Lead crystal as the name suggests has a thin lead coating on the glass, today it will not be lead, but it will still have a coating, the dish washer tablets have chemicals in them that can remove the coating so gives them a whitish tinge, you can use additives to replace the coating.

Glass is not all the same, the coefficient of linear expansion varies, with heat proof glass it is very low, so since it expands so little it will not be shock damaged, however since a dish washer is cold fill and heats the water up slowly they will not get shock damage, glass is never fully solid, Roman windows have been shown to be thicker at bottom where the glass has slowly flowed down the pane, but it is extremely slow.

Heat proof glass will really mess up recycling as it will not mix with the rest, this is why broken glass is not accepted for recycling although rather pointless as it gets broken on the wagon so little chance of sorters getting rid of it.

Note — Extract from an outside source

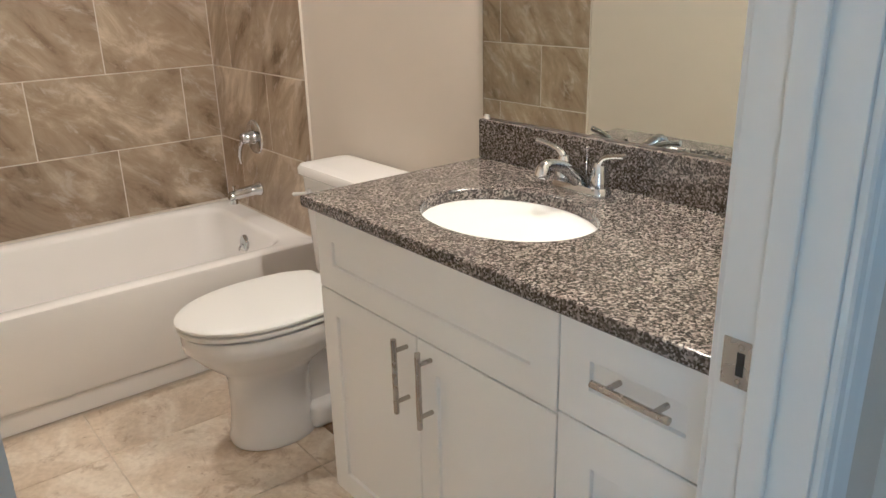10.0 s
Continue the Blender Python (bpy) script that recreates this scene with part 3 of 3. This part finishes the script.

The glaze on pottery is like a glass coating, so the dish washing tablets can also affect them, however the glaze crazes anyway from the stress of pouring in boiling water, and so all the dish washer really does is remove dirt from the cracks so you can't see it.

So with pottery may as well wash in dish washer, it does make them cleaner, with glass it is better to hand wash, it stops the coating coming off, but it is not the dish washer that causes the coating to come off, but the tablets we use in the dish washer, so a new dishwasher will not help, it may help adding glass washing additives or changing the tablet.
 
Thanks ericmark, that's a REALLY interesting explanation of the properties of glass and pottery!! Whoever would have thought that glass is never fully solid?